Executive must rise to challenge of better yet cheaper services
The Northern Ireland Executive is being challenged to streamline and, in some areas, re-organise public services. Commenting on the current financial pressures and some of the emerging demographic trends, the CBI said: 'The need to provide services more efficiently but at lower cost is clear.'
In a critical comment on the Programme for Government and parallel economic strategy, the CBI welcomed the leadership by the Executive but added, pointedly: 'It is increasingly clear that the real work has yet to be done.'
The strengths and weaknesses, or efficiency, of public services were reviewed by the CBI in tabular form using a contrasting colour code. From a list of 25 services which were assessed, only four merited green status – where progress was made.
In contrast, 11 were red – too little action and the remaining 10 amber –where progress has been modest, marginal or slow.
There were suggestions on making services more efficient, or improving them by outsourcing.
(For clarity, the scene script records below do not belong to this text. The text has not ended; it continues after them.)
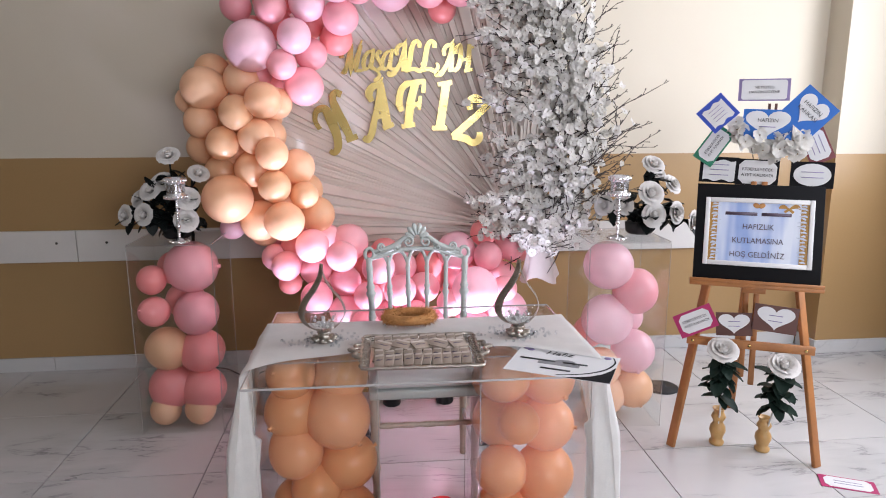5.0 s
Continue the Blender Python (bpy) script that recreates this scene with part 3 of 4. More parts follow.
loose([(-1.488, 1.04, 0.684, 0.064), (-1.323, 1.09, 0.729, 0.115), (-1.488, 1.04, 0.541, 0.066), (-1.312, 1.08, 0.52, 0.1), (-1.465, 1.07, 0.361, 0.096), (-1.295, 1.09, 0.335, 0.1), (-1.452, 1.08, 0.175, 0.1), (-1.297, 1.08, 0.16, 0.1), (-1.470, 1.045, 0.06, 0.068), (-1.317, 1.045, 0.06, 0.068), (-1.43, 1.22, 0.697, 0.08), (-1.40, 1.22, 0.544, 0.085), (-1.36, 1.22, 0.25, 0.08)],
      lambda i: {4: "peach", 8: "peach", 9: "peach", 1: "pink", 3: "pink"}.get(i, "coral"), "balloons in the first display box", "%s latex balloon inside a clear display box", (-1.545, 0.972, 0), (-1.205, 1.31, 0.84))
loose([(0.52, 0.93, 0.726, 0.110), (0.66, 0.93, 0.600, 0.104), (0.537, 0.94, 0.470, 0.118), (0.665, 0.93, 0.318, 0.100), (0.51, 0.92, 0.250, 0.090), (0.53, 0.93, 0.105, 0.102), (0.67, 0.93, 0.138, 0.092), (0.50, 1.07, 0.373, 0.075), (0.69, 1.08, 0.435, 0.072)],
      lambda i: {4: "peach", 5: "peach", 6: "peach", 1: "pink", 7: "coral"}.get(i, "pale"), "balloons in the second display box", "%s latex balloon inside a clear display box", (0.418, 0.822, 0), (0.762, 1.158, 0.84))
loose([(-0.780, 0.12, 0.590, 0.076), (-0.625, 0.14, 0.575, 0.086), (-0.785, 0.14, 0.462, 0.092), (-0.640, 0.11, 0.452, 0.105), (-0.771, 0.10, 0.335, 0.086), (-0.610, 0.12, 0.285, 0.094), (-0.710, 0.09, 0.215, 0.084), (-0.778, 0.17, 0.115, 0.088), (-0.618, 0.10, 0.102, 0.098), (-0.78, 0.26, 0.27, 0.075), (-0.62, 0.26, 0.56, 0.075), (-0.72, 0.25, 0.52, 0.085), (-0.66, 0.25, 0.38, 0.080)],
      lambda i: "orange", "balloons in the table pedestals", "%s latex balloon inside a clear table pedestal", (-0.868, -0.005, 0), (-0.516, 0.335, 0.67))
loose([(-0.100, 0.12, 0.560, 0.090), (0.048, 0.15, 0.545, 0.096), (-0.059, 0.06, 0.417, 0.066), (0.053, 0.14, 0.375, 0.094), (-0.100, 0.19, 0.370, 0.092), (-0.116, 0.10, 0.232, 0.084), (0.045, 0.12, 0.208, 0.100), (0.03, 0.2, 0.090, 0.085), (-0.110, 0.1, 0.092, 0.084), (-0.03, 0.24, 0.48, 0.085), (-0.12, 0.24, 0.50, 0.070), (0.06, 0.25, 0.30, 0.070)],
      lambda i: "orange", "balloons in the table pedestals", "%s latex balloon inside a clear table pedestal", (-0.192, -0.015, 0), (0.142, 0.325, 0.67))

TOP = 0.686
bm = bmesh.new()
box(bm, (-0.368, 0.14, TOP - 0.004), (1.0, 0.70, 0.0075), 0.001)
clear_table = thing("clear_table", Matrix(), "clear acrylic sheet table resting on two balloon-filled boxes", "table")
part("table_sheet", bm, M_ACRYL, clear_table, smooth=False)
for c, s in (((-0.368, -0.2112, TOP - 0.004), (1.0, 0.002, 0.0055)), ((-0.368, 0.4912, TOP - 0.004), (1.0, 0.002, 0.0055)), ((-0.8692, 0.14, TOP - 0.004), (0.002, 0.70, 0.0055)), ((0.1332, 0.14, TOP - 0.004), (0.002, 0.70, 0.0055))):
    bm = bmesh.new()
    box(bm, c, s)
    part("edge", bm, M_EDGE, clear_table, "polished edge", smooth=False)


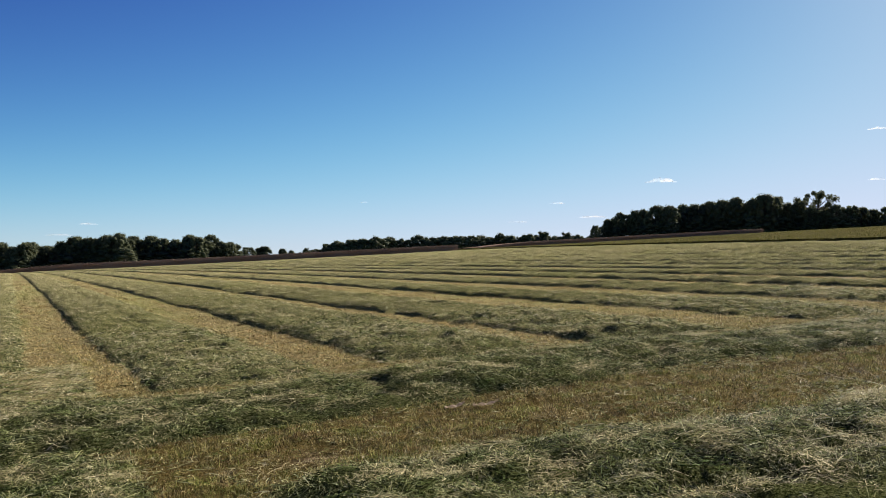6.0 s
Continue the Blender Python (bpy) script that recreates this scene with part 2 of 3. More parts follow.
SOIL, THATCH, BARK = soil_material(), thatch_material(), bark_material()
# the lowest third of the ramp is blackened to stand for shadow among blades
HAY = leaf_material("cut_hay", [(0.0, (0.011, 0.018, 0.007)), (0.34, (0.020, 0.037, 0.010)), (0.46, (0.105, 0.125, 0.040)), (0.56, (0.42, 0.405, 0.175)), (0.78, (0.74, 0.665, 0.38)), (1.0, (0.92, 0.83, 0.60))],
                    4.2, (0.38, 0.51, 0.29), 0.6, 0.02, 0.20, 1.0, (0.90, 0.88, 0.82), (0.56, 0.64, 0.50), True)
STUBBLE = stubble_material()
TALL = leaf_material("tall_grass_leaves", [(0.0, (0.0439, 0.0692, 0.0107)), (0.4, (0.105, 0.125, 0.0213)), (0.7, (0.211, 0.202, 0.0444)), (0.9, (0.333, 0.298, 0.0933)), (1.0, (0.509, 0.462, 0.196))],
                     0.95, (0.80, 0.64, 0.42), 0.6, 0.05, 0.28, 1.0)
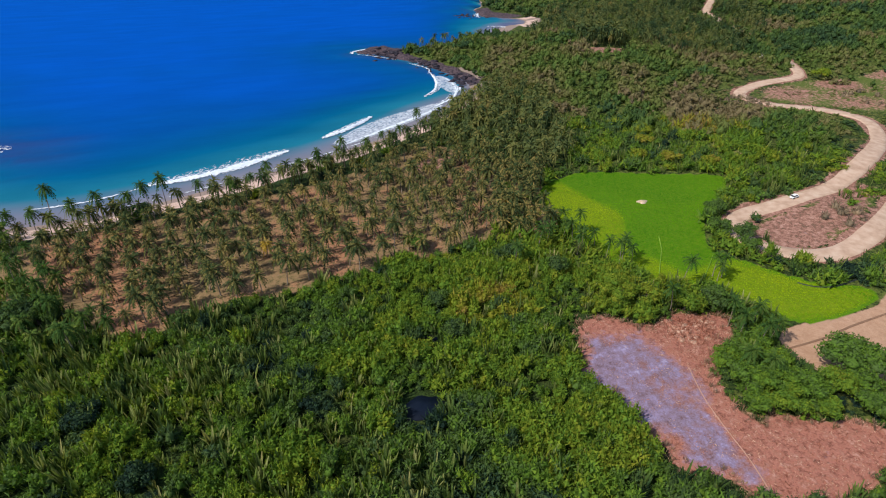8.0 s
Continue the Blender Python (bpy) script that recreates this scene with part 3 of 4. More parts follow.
# leafless patches in the thicket, and hollows with shade coloured in: x, y, radius
BROWN_SPOTS = [(-120, 77, 5), (-84, 67, 6), (-67, 63, 4), (-49, 62, 3.5), (-40, 69, 3), (-26, 76, 3), (-108, 46, 4), (-180, 70, 6), (-151, 52, 5), (-72, 96, 2.5), (-122, 109, 3)]
SHADE_SPOTS = [(-77, 70, 6), (-128, 66, 7), (-101, 78, 6), (-44, 120, 4.5), (-31, 96, 4), (-60, 98, 4), (-74, 46, 4), (-171, 51, 8), (-250, 73, 8), (-275, 89, 7), (-160, 130, 7), (-165, 114, 6),
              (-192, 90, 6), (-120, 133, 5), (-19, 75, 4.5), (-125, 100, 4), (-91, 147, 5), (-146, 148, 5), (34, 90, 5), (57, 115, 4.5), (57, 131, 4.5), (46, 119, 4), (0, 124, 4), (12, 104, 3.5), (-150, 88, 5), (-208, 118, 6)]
OPEN_STRETCHES = [(412, 288, 40), (503, 408, 20), (532, 474, 40), (676, 606, 72)]
BROWN_HILL = curve_through([(318, 306), (374, 286), (352, 246), (290, 206), (252, 214), (250, 240)], 3, True)
OLIVE_HILL = curve_through([(259, 478), (346, 396), (300, 308), (222, 330), (206, 380)], 3, True)
LUSH_HILL = curve_through([(228, 268), (262, 268), (330, 240), (366, 222), (300, 160), (232, 154), (222, 190), (206, 222)], 3, True)
OLIVE_PATCH = curve_through([(57, 133), (82, 133), (84, 112), (58, 117)], 3, True)


def near_spots(x, y, spots, grow=1.0, shift=0.0):
    """How near to the middle of any spot: 1 in the middle, 0 at its rim."""
    best = np.zeros(np.shape(x))
    for cx, cy, rad in spots:
        q = math.hypot(cx, cy)
        best = np.maximum(best, 1 - np.hypot(x - cx * (1 - shift / q), y - cy * (1 - shift / q)) / (rad * grow))
    return best


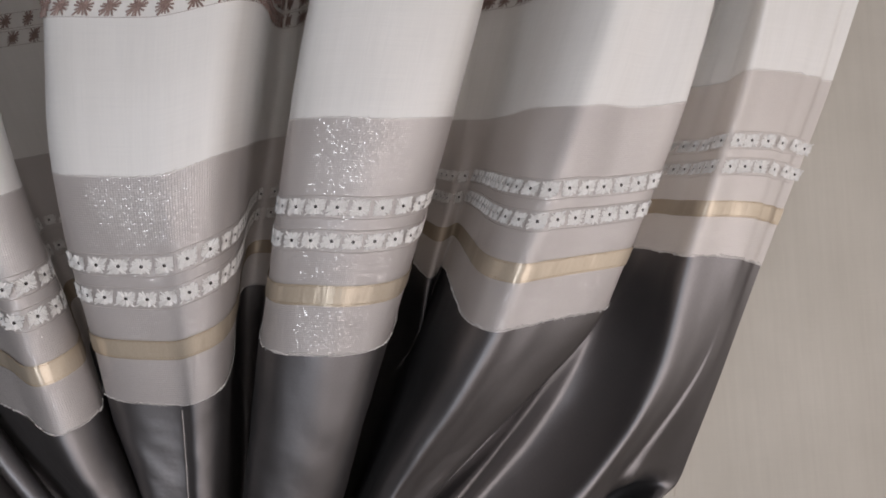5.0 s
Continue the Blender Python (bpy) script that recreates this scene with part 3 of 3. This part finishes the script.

There were also ideas on how to maximise funds to grow the economy from cost reductions and extra sources of revenue.
As a means of stimulating the economy, high on the CBI agenda would be an increased public sector capital budget, financed by savings or increased taxation and charges (or reduced subsidies to selected public services).
Further impetus was commended from market testing through public and private suppliers. CBI drew attention to the absence of adequate market testing for potential cost savings from public services where decisions are based on value for money.
As target functions for reshaping, CBI suggests Land and Property Services, the Driver and Vehicle Agency and asked for opportunities from NHS reform.
CBI again asked for a modification of the TUPE (transfer of undertakings protection rules), possibly at least on the lines currently under debate in GB.
What would the CBI plan achieve? Undoubtedly it would put pressure on major parts of the public sector to reduce costs. It might release extra funds to expand the capital programme.
It again appealed for a slimmed down government structure with a new single department for the economy.
Alongside reconsidered planning criteria and better public procurement, this potentially offers a radical change of approach to public sector capital planning.
Is the Executive ready to tackle the conservatism of the present institutions?